> [Exercise]
Copy out every line that contains "this".

> [Supplied records]
☆ ☆ ☆ ☆

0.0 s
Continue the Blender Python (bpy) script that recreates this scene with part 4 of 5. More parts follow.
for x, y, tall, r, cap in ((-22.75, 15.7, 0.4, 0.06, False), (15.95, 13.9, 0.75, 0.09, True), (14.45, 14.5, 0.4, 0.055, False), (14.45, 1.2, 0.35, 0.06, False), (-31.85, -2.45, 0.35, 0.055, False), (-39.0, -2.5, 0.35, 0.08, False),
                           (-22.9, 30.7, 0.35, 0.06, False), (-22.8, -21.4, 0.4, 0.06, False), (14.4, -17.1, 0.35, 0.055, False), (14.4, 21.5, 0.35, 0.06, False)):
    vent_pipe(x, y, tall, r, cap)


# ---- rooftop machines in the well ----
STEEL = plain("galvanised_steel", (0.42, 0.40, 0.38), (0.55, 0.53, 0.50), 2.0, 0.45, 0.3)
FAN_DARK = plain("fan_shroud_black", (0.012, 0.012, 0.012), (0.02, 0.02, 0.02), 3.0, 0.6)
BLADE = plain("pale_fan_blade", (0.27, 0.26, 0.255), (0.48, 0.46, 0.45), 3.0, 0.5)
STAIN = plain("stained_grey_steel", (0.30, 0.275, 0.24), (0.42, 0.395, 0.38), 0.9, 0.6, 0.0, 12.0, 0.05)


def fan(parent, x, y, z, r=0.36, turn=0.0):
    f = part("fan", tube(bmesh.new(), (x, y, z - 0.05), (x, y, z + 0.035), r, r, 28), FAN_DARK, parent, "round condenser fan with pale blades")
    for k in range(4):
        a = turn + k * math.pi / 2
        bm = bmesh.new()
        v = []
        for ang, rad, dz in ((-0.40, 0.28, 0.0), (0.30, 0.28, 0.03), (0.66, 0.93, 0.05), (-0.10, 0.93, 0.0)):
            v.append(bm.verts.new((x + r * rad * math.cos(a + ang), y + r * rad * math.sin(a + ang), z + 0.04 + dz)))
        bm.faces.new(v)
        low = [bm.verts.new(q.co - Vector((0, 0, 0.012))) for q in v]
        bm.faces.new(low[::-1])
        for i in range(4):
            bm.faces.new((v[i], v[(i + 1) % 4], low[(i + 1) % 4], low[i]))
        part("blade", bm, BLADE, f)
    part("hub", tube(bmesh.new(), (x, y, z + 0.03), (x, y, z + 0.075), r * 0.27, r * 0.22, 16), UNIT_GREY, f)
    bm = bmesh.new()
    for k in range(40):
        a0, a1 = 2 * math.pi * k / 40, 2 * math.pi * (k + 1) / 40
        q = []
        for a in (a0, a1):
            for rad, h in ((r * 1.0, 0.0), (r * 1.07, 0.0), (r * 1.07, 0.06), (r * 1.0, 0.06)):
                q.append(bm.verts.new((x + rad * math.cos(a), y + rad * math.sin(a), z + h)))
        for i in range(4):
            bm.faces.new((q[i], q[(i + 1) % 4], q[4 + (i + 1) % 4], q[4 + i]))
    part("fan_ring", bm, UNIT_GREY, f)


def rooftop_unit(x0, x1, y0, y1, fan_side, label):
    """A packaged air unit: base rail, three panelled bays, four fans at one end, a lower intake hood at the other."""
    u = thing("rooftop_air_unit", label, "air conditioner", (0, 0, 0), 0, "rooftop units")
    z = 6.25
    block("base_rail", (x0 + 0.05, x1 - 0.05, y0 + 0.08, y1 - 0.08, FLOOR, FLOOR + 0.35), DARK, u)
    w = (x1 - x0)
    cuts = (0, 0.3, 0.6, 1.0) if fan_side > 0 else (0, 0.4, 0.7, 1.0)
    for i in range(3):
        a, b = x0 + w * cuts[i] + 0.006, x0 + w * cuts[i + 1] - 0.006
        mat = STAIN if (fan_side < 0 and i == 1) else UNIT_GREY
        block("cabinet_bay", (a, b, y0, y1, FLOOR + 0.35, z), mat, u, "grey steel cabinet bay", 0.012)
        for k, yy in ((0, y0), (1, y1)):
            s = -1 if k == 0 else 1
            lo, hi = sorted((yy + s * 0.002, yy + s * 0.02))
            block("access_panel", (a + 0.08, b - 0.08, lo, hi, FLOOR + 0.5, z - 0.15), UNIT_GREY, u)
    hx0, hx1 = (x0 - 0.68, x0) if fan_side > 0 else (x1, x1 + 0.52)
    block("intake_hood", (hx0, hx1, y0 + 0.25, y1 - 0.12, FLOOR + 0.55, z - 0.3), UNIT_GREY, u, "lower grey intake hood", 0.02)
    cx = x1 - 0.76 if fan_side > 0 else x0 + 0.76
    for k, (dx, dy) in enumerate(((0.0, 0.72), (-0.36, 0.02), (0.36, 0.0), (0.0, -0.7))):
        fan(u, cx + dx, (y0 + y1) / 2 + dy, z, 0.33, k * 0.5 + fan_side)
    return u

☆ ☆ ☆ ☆

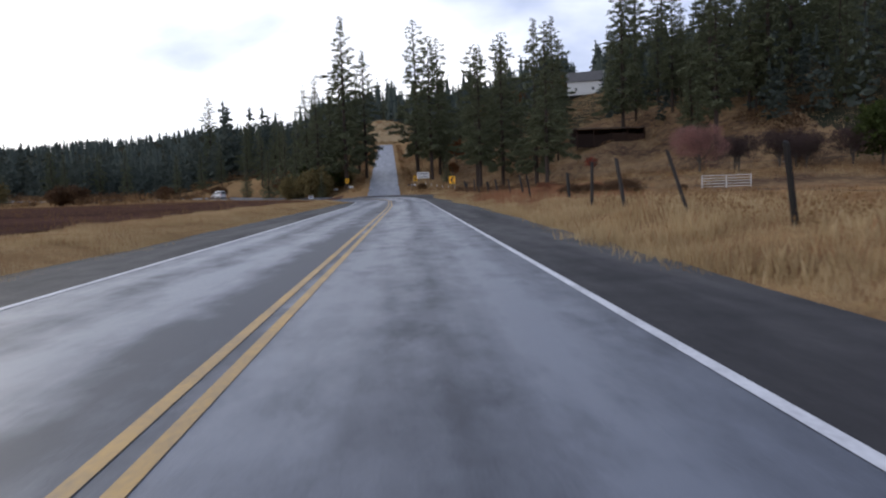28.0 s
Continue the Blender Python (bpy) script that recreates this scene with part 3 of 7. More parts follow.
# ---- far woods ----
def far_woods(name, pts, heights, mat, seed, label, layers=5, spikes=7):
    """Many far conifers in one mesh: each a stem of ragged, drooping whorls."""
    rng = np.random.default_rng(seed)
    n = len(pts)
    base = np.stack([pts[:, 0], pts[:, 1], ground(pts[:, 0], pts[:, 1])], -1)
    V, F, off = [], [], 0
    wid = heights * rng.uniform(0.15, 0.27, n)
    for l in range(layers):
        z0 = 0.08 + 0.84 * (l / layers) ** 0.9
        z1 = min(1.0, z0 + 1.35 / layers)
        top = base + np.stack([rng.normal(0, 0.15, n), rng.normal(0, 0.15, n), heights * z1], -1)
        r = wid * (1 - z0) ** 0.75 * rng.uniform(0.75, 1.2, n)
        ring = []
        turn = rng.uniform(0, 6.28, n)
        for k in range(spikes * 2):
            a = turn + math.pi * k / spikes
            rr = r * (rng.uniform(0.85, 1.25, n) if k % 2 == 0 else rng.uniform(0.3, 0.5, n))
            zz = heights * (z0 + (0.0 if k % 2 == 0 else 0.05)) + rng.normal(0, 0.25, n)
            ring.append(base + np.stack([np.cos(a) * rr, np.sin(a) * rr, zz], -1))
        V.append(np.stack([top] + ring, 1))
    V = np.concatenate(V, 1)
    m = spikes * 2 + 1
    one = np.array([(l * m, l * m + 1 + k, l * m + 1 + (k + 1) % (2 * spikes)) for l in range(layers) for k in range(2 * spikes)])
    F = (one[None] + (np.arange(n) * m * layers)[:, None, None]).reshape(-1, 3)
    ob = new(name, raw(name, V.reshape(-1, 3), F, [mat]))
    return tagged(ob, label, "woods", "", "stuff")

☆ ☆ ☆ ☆

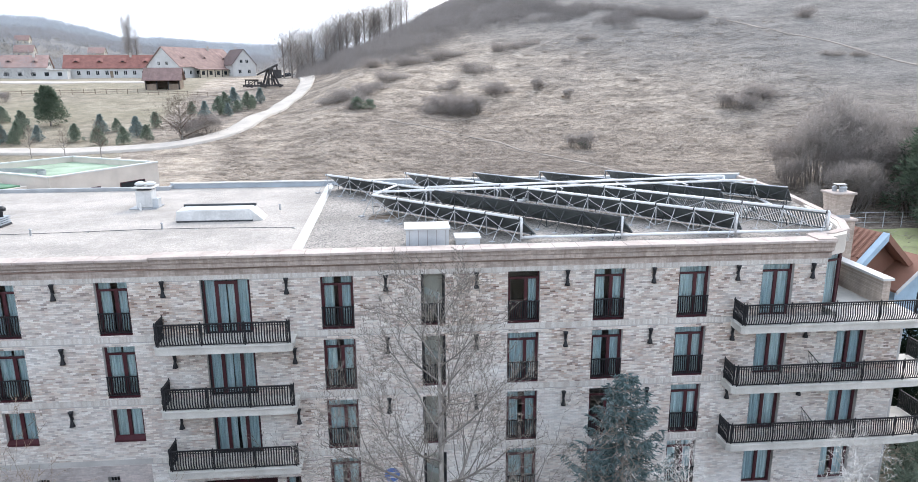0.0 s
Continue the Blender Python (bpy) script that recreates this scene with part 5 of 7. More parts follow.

☆ ☆ ☆ ☆

> [Response to the exercise]
Continue the Blender Python (bpy) script that recreates this scene with part 4 of 5. More parts follow.
Continue the Blender Python (bpy) script that recreates this scene with part 3 of 7. More parts follow.
Continue the Blender Python (bpy) script that recreates this scene with part 5 of 7. More parts follow.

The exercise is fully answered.